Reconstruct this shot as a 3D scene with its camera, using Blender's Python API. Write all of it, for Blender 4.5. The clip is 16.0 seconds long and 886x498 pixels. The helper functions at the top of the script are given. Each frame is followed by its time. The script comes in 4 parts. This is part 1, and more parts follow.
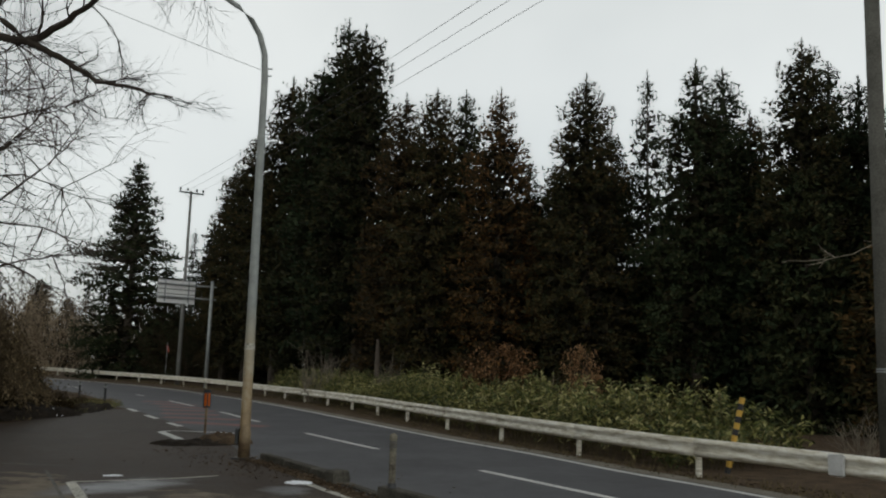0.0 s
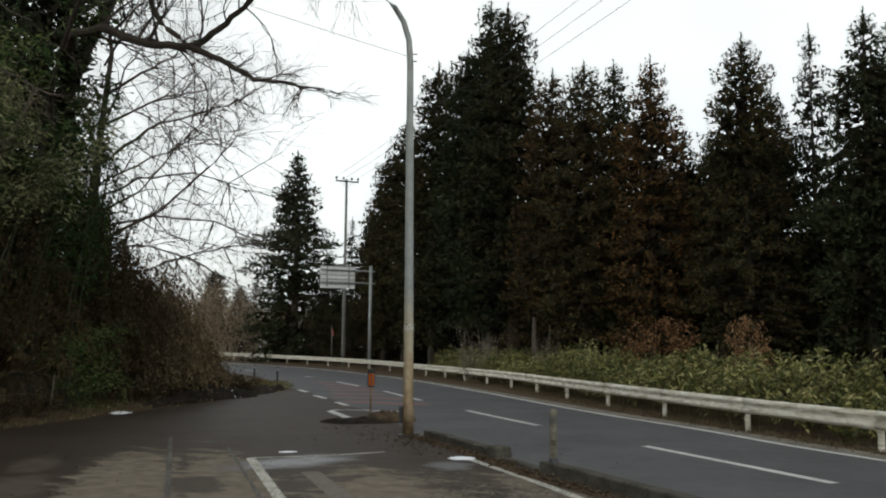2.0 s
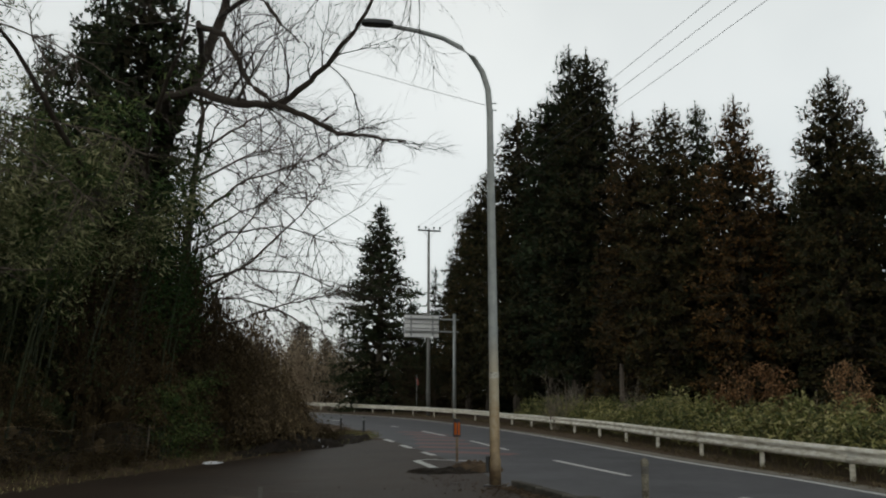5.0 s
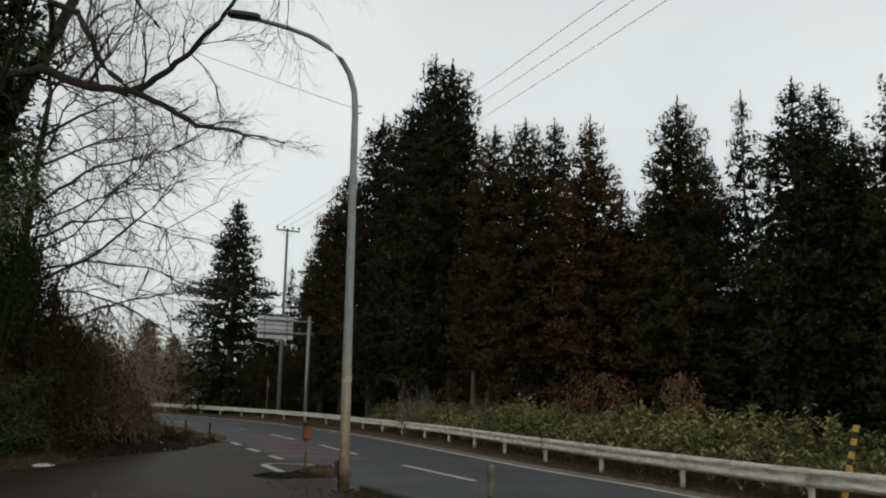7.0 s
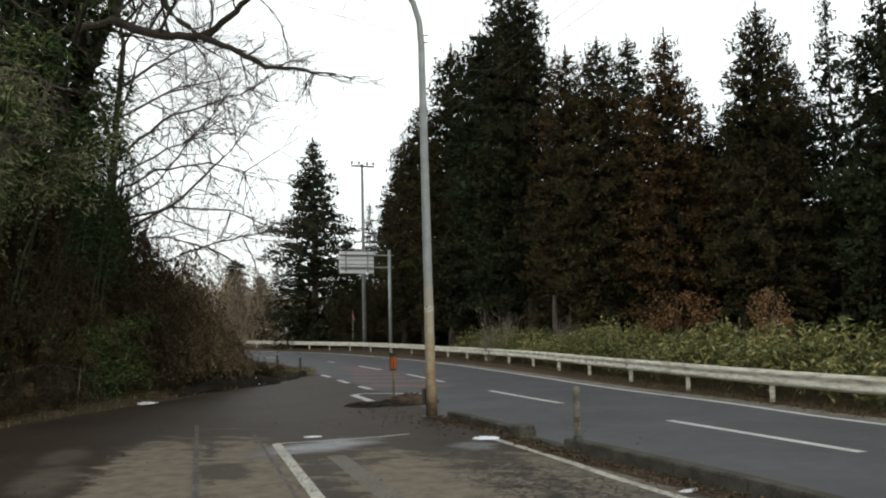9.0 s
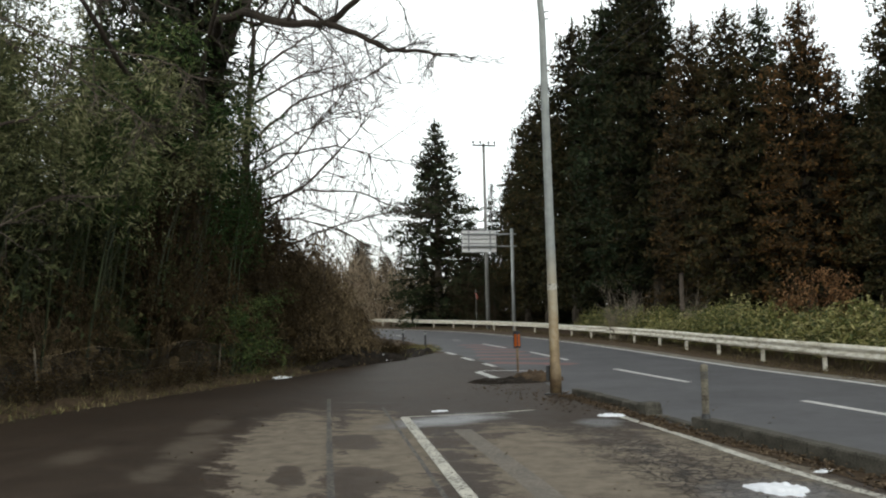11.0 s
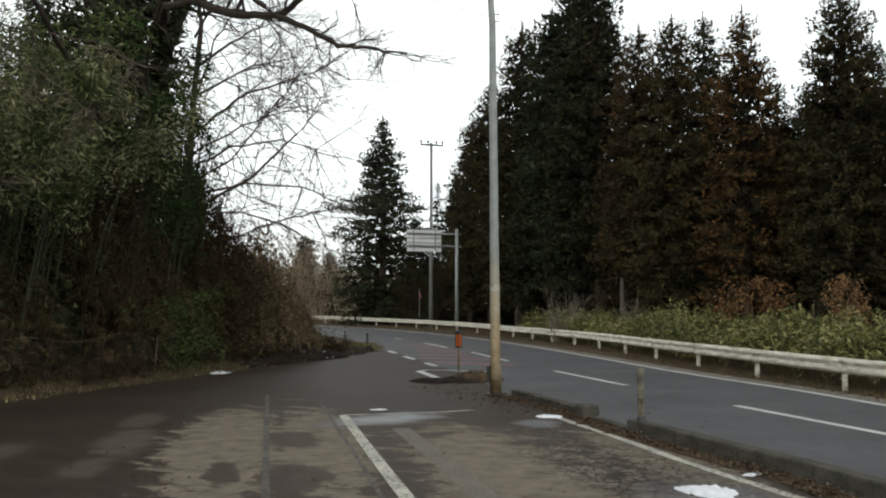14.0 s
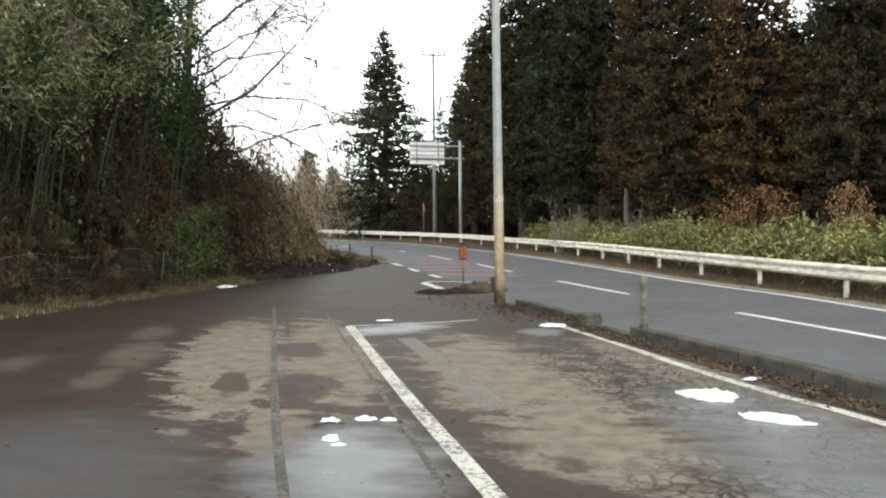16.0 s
+++
Exercise: Reproduce the whole listing above word for word, but not its pictures.

Exercise response:
Reconstruct this shot as a 3D scene with its camera, using Blender's Python API. Write all of it, for Blender 4.5. The clip is 16.0 seconds long and 886x498 pixels. The helper functions at the top of the script are given. Each frame is followed by its time. The script comes in 4 parts. This is part 1, and more parts follow.
0.0 s
2.0 s
5.0 s
7.0 s
9.0 s
11.0 s
14.0 s
16.0 s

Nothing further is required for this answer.